My revered teacher went one step further. "Is it fair," he asked, "that those who attempt to purify, themselves become impure in this fashion?" He explained that if we understand that it is the religious leadership who are responsible for purifying society, then had the priest-kohanim uplifted humanity to higher spiritual and ethical attainments, people would not have become contaminated by impurity in the first place. Therefore, it is only right that this same religious leadership take the risk of becoming defiled; when the nation as a whole is alienated from Torah and sanctity. The leaders must leave the ivory tower of the Bet-Midrash (Study Hall) and reach out to the masses of Jews wherever and in whatever state they may be. As G-d tells Moses, spiritually ensconced in the ethereal realms of the heavens receiving the Oral Law, “Go down, descend from your supernal heights, because your nation is acting perversely with the golden calf; if your nation is sinning, what do I need you for?!” (B.T. Berakhot 32a).

Religious leadership must assume responsibility for the defection of the masses of Jews. The heifer or cow, usually a symbol of maternal concern, commitment and nourishment, is changed from the purity of white to the sinfulness of blood red in the detail of this ritual. Death in the pristine and primordial period of the Garden of Eden, is the result of transgression, a punishment for straying beyond the proper boundaries of conduct set by G-d. The materialistic and hedonistic worship of the golden calf, the lazy and apathetic sin of the scouts in the desert, are all acts of impurity which lead - at the very least - to spiritual death. And this is the destiny of the desert generation.
Why did these freed and empowered slaves who refused to conquer the Promised Land, opt to remain in the desert? First and foremost, because they did not wish to assume responsibility. Their lives in the desert were virtually free of responsibility; food in the form of manna descended from heaven, divine rays of splendor provided them with shelter, and a “cloud by day, pillar of fire by night’ told them when to journey and where to settle.

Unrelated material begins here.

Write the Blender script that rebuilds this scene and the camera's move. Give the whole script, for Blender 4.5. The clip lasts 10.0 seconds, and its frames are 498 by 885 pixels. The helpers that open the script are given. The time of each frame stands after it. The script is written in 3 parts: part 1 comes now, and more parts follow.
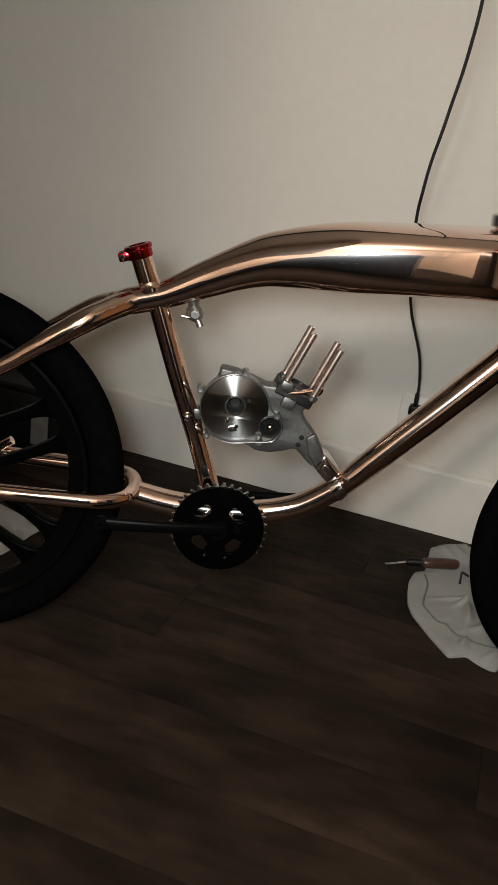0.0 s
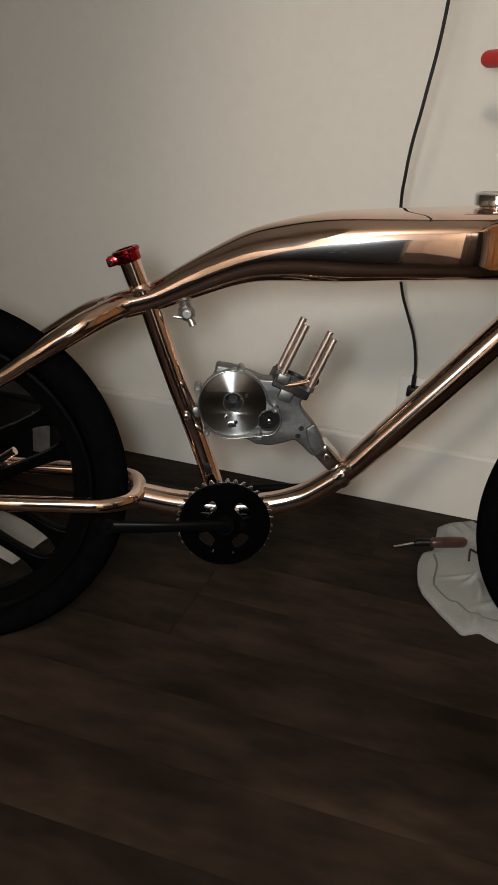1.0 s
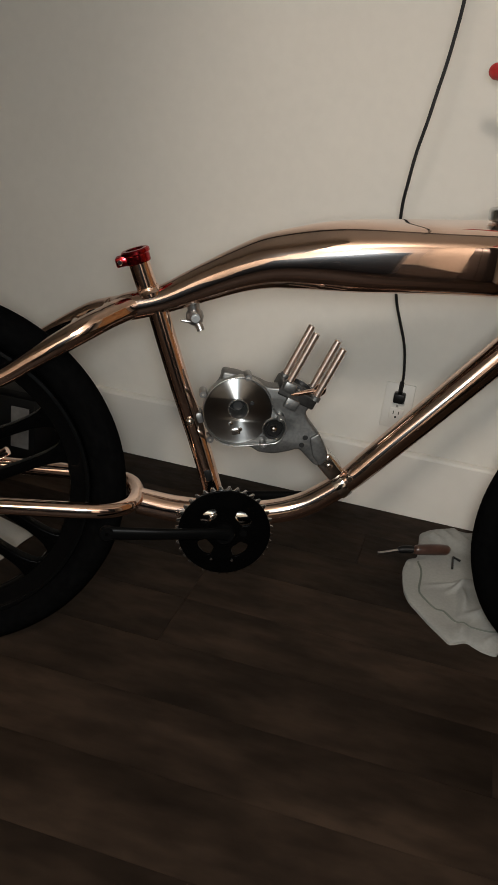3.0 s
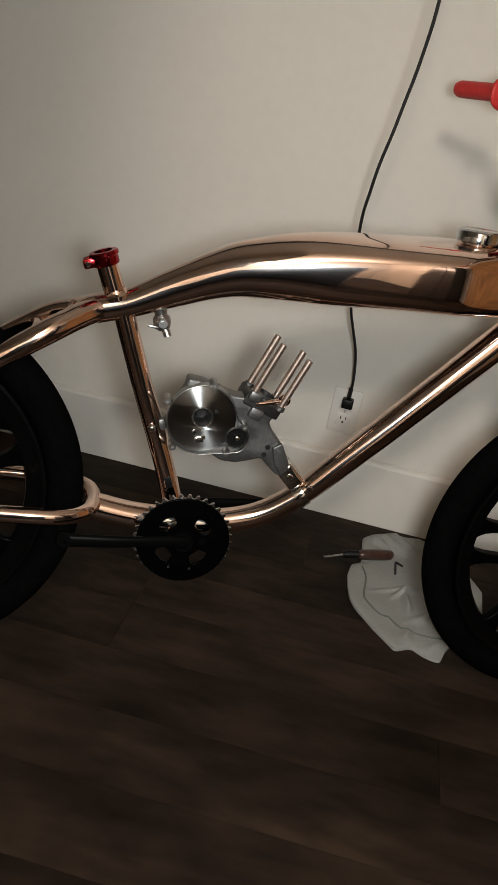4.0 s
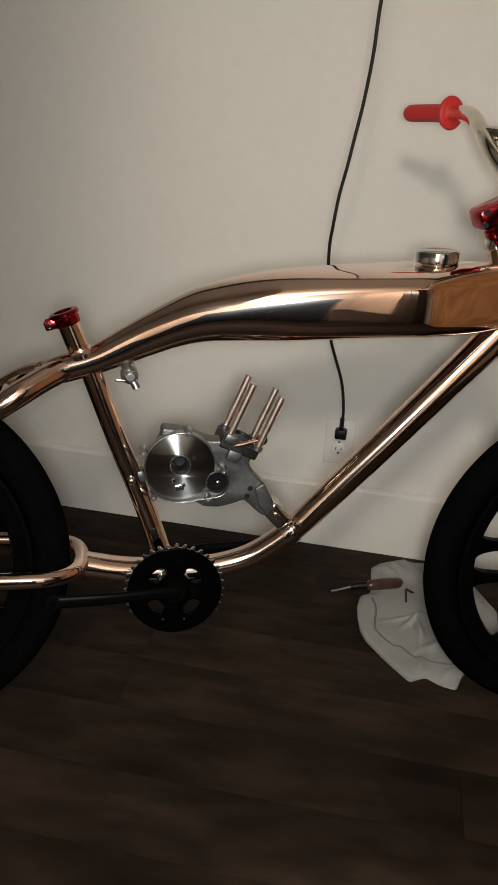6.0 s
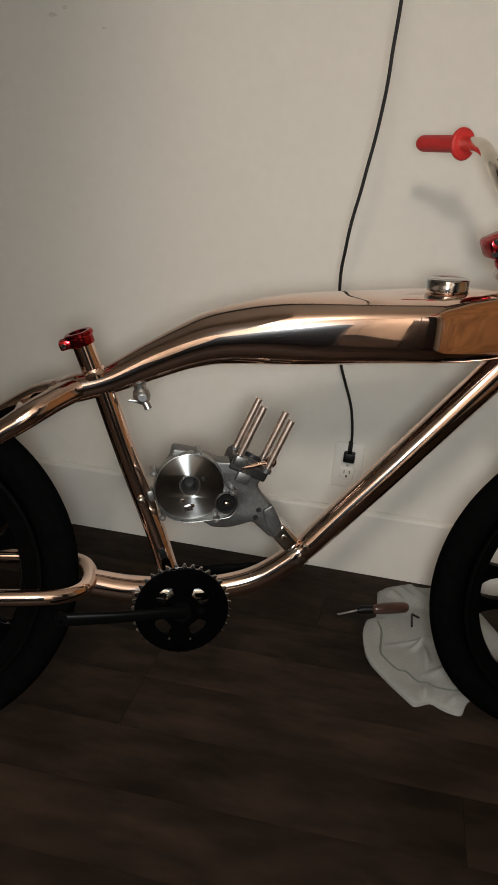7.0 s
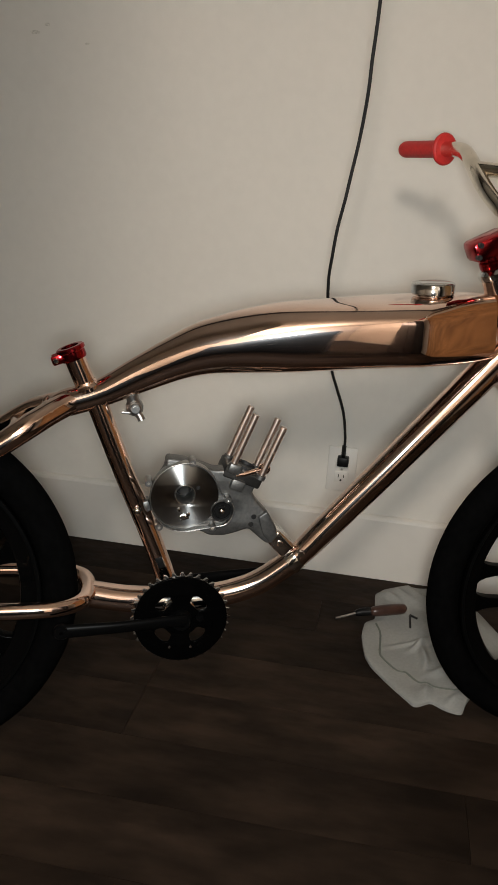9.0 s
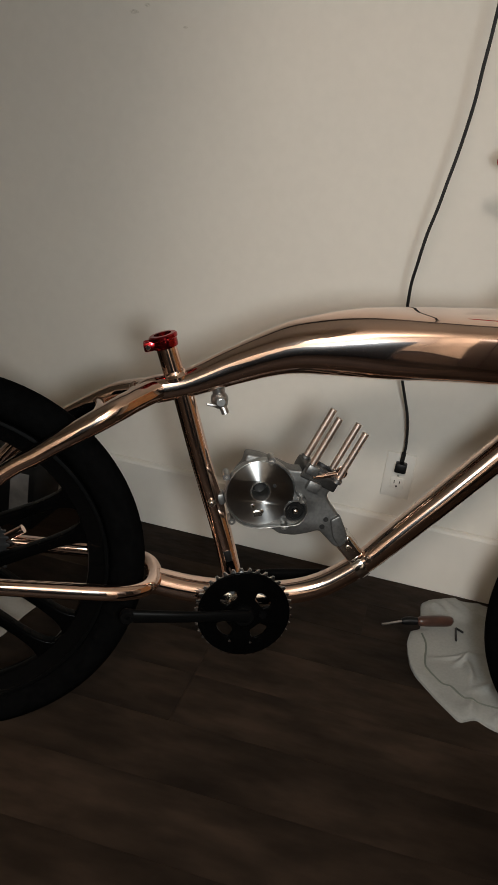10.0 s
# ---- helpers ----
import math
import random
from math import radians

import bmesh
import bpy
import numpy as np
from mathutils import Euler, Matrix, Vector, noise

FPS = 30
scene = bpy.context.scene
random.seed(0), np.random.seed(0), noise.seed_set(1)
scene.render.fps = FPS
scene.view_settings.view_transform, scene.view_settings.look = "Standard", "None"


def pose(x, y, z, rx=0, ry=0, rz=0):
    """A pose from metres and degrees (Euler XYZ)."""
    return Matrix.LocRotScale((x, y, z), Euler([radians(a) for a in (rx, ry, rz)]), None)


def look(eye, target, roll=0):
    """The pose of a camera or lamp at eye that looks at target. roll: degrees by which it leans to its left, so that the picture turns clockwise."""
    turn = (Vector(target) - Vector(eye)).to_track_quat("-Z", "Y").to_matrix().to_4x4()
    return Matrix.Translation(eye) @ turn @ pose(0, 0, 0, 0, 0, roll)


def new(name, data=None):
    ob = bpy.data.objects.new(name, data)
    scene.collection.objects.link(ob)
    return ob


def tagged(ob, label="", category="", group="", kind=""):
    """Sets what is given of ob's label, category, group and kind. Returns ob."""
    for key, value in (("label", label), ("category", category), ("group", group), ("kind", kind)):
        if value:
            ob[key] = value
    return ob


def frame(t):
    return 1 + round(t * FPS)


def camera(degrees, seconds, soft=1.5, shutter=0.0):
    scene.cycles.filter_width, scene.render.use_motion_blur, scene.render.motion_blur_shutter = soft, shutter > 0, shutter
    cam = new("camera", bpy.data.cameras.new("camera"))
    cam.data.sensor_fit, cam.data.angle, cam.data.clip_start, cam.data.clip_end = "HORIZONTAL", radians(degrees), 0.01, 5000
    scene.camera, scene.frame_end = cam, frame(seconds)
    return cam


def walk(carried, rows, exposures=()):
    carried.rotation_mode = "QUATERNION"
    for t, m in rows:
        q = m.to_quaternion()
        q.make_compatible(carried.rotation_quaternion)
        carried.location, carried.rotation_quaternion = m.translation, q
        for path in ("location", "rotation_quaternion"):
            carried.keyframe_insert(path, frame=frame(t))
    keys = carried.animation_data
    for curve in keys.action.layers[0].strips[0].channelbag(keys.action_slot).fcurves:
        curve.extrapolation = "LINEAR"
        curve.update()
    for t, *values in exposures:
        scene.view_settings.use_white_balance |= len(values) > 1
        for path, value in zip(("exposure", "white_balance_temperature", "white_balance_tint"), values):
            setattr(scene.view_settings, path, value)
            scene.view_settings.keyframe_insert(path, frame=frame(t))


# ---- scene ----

They lived free of worries and obligations.
Conquering Israel meant growing up, taking risks and assuming responsibility for our national destiny and mission to the world. Some thought they were on too high a spiritual level to get their feet dirty in the trenches (symbolized by the tall cedar tree); others thought they were incapable of acting with such courage and strength in the face of the unknown (symbolized by the lowly hyssop). Both groups are guilty of sin symbolized by the scarlet wool. Moses who had courageously struck a threatening Egyptian task-master at the beginning of his career is now reduced to striking an inanimate rock in displaced anger against his complaining and rebelling nation. The timeless message of the red-heifer to every Jewish leader in every generation is that you must learn to assume the risks of responsibility!
The Luubaviche Rebbe took responsibility for Jews all over the world He inspired hundreds, if not thousands of his disciples to become his emissaries in communities throughout the world, each one assuming a small share of the enormously heavy burden carried with such grace and faith by their revered Rebbe.
The Rebbe provided a magnificent addendum to Rav Soloveitchik's interpretation of the ritual of the Red Heifer. Yes, those who prepare the mixture of purification become defiled in purifying those who are impure. However, the one who actually sprinkles the mixture upon the defiled individual and thereby effectuates the actual purification, himself remains pure. Hence the Rebbe made a promise to each of his shlichim (emissaries) all over the world - to those individuals who did the actual purifying themselves, the junior partners of the Rebbe who took responsibility to perform G-d’s work of purification that they and their families were guaranteed to remain pure, no matter how isolated they may be. It is through these emissaries that the Rebbe’s legacy lives on.